- **Provided data**

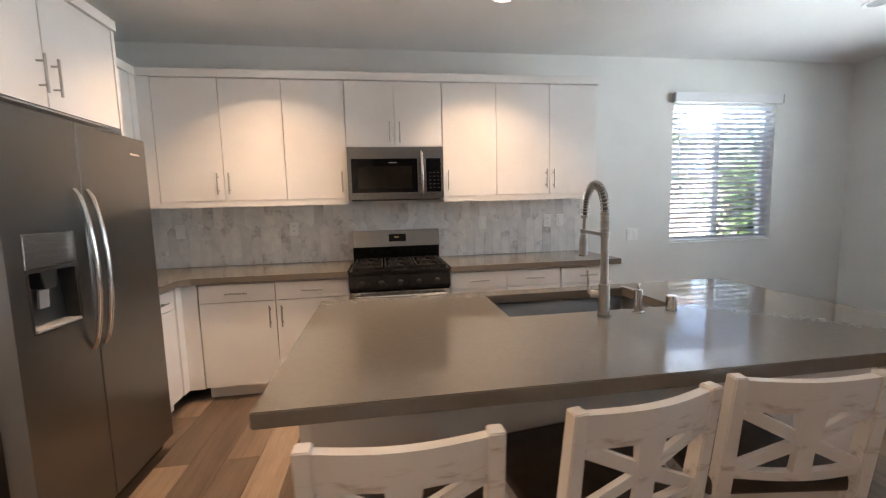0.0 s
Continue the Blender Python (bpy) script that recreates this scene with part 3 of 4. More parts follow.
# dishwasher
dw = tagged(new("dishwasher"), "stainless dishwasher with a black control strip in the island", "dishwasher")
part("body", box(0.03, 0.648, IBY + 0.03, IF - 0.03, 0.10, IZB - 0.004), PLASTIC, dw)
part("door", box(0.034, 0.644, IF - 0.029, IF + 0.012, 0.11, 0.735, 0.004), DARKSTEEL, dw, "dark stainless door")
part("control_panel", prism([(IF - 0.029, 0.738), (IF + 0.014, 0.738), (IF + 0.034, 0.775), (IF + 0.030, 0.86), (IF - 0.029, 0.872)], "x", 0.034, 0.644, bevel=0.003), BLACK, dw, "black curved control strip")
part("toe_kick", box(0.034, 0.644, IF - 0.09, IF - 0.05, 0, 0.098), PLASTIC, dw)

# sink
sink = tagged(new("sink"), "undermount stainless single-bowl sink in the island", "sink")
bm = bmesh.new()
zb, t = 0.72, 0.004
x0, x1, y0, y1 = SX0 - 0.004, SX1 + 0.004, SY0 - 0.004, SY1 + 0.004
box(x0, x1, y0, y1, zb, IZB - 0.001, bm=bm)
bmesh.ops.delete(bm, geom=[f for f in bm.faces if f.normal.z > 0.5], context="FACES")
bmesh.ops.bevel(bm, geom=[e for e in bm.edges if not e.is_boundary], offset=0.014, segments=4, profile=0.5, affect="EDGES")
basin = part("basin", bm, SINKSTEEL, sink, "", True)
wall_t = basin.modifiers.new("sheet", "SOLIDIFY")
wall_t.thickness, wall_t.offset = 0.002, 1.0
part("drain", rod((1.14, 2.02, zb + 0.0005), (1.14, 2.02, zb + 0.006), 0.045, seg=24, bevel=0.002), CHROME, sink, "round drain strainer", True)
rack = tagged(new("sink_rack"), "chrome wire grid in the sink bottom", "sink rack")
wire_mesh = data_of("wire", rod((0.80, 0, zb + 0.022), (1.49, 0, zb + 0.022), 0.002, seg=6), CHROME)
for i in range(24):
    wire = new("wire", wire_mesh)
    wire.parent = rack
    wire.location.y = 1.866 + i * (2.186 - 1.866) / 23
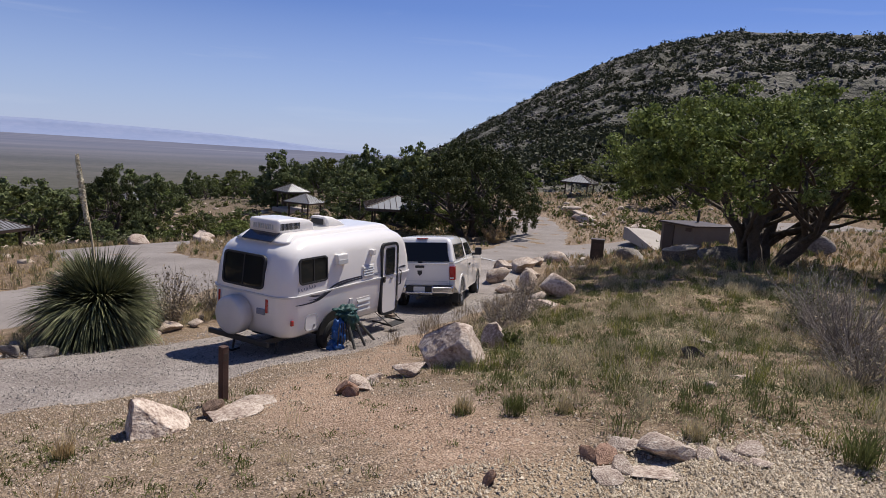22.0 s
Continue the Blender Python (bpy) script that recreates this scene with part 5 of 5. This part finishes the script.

- **Written exercise**
Quote the material word for word, dropping any images it holds.

- **Result of this exercise**
0.0 s
Continue the Blender Python (bpy) script that recreates this scene with part 3 of 4. More parts follow.
# dishwasher
dw = tagged(new("dishwasher"), "stainless dishwasher with a black control strip in the island", "dishwasher")
part("body", box(0.03, 0.648, IBY + 0.03, IF - 0.03, 0.10, IZB - 0.004), PLASTIC, dw)
part("door", box(0.034, 0.644, IF - 0.029, IF + 0.012, 0.11, 0.735, 0.004), DARKSTEEL, dw, "dark stainless door")
part("control_panel", prism([(IF - 0.029, 0.738), (IF + 0.014, 0.738), (IF + 0.034, 0.775), (IF + 0.030, 0.86), (IF - 0.029, 0.872)], "x", 0.034, 0.644, bevel=0.003), BLACK, dw, "black curved control strip")
part("toe_kick", box(0.034, 0.644, IF - 0.09, IF - 0.05, 0, 0.098), PLASTIC, dw)

# sink
sink = tagged(new("sink"), "undermount stainless single-bowl sink in the island", "sink")
bm = bmesh.new()
zb, t = 0.72, 0.004
x0, x1, y0, y1 = SX0 - 0.004, SX1 + 0.004, SY0 - 0.004, SY1 + 0.004
box(x0, x1, y0, y1, zb, IZB - 0.001, bm=bm)
bmesh.ops.delete(bm, geom=[f for f in bm.faces if f.normal.z > 0.5], context="FACES")
bmesh.ops.bevel(bm, geom=[e for e in bm.edges if not e.is_boundary], offset=0.014, segments=4, profile=0.5, affect="EDGES")
basin = part("basin", bm, SINKSTEEL, sink, "", True)
wall_t = basin.modifiers.new("sheet", "SOLIDIFY")
wall_t.thickness, wall_t.offset = 0.002, 1.0
part("drain", rod((1.14, 2.02, zb + 0.0005), (1.14, 2.02, zb + 0.006), 0.045, seg=24, bevel=0.002), CHROME, sink, "round drain strainer", True)
rack = tagged(new("sink_rack"), "chrome wire grid in the sink bottom", "sink rack")
wire_mesh = data_of("wire", rod((0.80, 0, zb + 0.022), (1.49, 0, zb + 0.022), 0.002, seg=6), CHROME)
for i in range(24):
    wire = new("wire", wire_mesh)
    wire.parent = rack
    wire.location.y = 1.866 + i * (2.186 - 1.866) / 23
22.0 s
Continue the Blender Python (bpy) script that recreates this scene with part 5 of 5. This part finishes the script.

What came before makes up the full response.